### Provided material
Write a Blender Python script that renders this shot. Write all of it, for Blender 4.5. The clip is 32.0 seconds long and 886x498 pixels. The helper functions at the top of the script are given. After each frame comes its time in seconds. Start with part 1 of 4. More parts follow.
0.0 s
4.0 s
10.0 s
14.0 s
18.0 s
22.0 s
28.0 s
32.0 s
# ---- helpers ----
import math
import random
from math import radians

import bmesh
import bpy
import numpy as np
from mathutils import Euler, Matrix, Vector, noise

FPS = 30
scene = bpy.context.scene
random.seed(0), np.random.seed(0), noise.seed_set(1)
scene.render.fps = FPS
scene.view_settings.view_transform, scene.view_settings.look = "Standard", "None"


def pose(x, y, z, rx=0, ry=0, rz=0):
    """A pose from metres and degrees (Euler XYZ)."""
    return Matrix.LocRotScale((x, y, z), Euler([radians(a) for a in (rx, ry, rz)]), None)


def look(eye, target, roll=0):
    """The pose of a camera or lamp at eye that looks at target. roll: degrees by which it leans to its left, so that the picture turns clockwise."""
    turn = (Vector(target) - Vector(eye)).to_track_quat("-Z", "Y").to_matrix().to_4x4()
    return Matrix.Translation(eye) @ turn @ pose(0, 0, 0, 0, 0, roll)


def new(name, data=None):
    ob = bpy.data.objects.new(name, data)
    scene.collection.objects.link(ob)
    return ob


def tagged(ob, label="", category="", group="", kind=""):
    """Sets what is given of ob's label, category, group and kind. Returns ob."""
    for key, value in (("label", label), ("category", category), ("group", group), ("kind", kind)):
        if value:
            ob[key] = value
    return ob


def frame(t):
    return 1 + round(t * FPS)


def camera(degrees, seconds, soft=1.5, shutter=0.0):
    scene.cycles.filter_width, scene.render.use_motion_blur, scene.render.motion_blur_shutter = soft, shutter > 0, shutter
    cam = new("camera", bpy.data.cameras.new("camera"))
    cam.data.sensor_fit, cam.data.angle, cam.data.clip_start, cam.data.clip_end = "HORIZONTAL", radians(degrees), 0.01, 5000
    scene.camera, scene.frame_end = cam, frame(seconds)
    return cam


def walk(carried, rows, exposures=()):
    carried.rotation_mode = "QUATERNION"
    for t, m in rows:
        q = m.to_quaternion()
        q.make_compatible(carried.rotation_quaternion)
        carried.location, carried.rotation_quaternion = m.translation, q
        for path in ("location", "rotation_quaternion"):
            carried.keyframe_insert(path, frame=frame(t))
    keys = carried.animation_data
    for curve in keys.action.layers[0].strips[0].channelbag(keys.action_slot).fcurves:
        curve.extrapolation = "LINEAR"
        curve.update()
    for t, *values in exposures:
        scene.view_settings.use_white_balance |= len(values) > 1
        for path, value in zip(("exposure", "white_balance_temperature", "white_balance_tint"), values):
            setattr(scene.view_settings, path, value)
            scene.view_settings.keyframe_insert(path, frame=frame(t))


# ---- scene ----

### The exercise
Would you copy out each line exactly as written?

### Result
Write a Blender Python script that renders this shot. Write all of it, for Blender 4.5. The clip is 32.0 seconds long and 886x498 pixels. The helper functions at the top of the script are given. After each frame comes its time in seconds. Start with part 1 of 4. More parts follow.
0.0 s
4.0 s
10.0 s
14.0 s
18.0 s
22.0 s
28.0 s
32.0 s
# ---- helpers ----
import math
import random
from math import radians

import bmesh
import bpy
import numpy as np
from mathutils import Euler, Matrix, Vector, noise

FPS = 30
scene = bpy.context.scene
random.seed(0), np.random.seed(0), noise.seed_set(1)
scene.render.fps = FPS
scene.view_settings.view_transform, scene.view_settings.look = "Standard", "None"


def pose(x, y, z, rx=0, ry=0, rz=0):
    """A pose from metres and degrees (Euler XYZ)."""
    return Matrix.LocRotScale((x, y, z), Euler([radians(a) for a in (rx, ry, rz)]), None)


def look(eye, target, roll=0):
    """The pose of a camera or lamp at eye that looks at target. roll: degrees by which it leans to its left, so that the picture turns clockwise."""
    turn = (Vector(target) - Vector(eye)).to_track_quat("-Z", "Y").to_matrix().to_4x4()
    return Matrix.Translation(eye) @ turn @ pose(0, 0, 0, 0, 0, roll)


def new(name, data=None):
    ob = bpy.data.objects.new(name, data)
    scene.collection.objects.link(ob)
    return ob


def tagged(ob, label="", category="", group="", kind=""):
    """Sets what is given of ob's label, category, group and kind. Returns ob."""
    for key, value in (("label", label), ("category", category), ("group", group), ("kind", kind)):
        if value:
            ob[key] = value
    return ob


def frame(t):
    return 1 + round(t * FPS)


def camera(degrees, seconds, soft=1.5, shutter=0.0):
    scene.cycles.filter_width, scene.render.use_motion_blur, scene.render.motion_blur_shutter = soft, shutter > 0, shutter
    cam = new("camera", bpy.data.cameras.new("camera"))
    cam.data.sensor_fit, cam.data.angle, cam.data.clip_start, cam.data.clip_end = "HORIZONTAL", radians(degrees), 0.01, 5000
    scene.camera, scene.frame_end = cam, frame(seconds)
    return cam


def walk(carried, rows, exposures=()):
    carried.rotation_mode = "QUATERNION"
    for t, m in rows:
        q = m.to_quaternion()
        q.make_compatible(carried.rotation_quaternion)
        carried.location, carried.rotation_quaternion = m.translation, q
        for path in ("location", "rotation_quaternion"):
            carried.keyframe_insert(path, frame=frame(t))
    keys = carried.animation_data
    for curve in keys.action.layers[0].strips[0].channelbag(keys.action_slot).fcurves:
        curve.extrapolation = "LINEAR"
        curve.update()
    for t, *values in exposures:
        scene.view_settings.use_white_balance |= len(values) > 1
        for path, value in zip(("exposure", "white_balance_temperature", "white_balance_tint"), values):
            setattr(scene.view_settings, path, value)
            scene.view_settings.keyframe_insert(path, frame=frame(t))


# ---- scene ----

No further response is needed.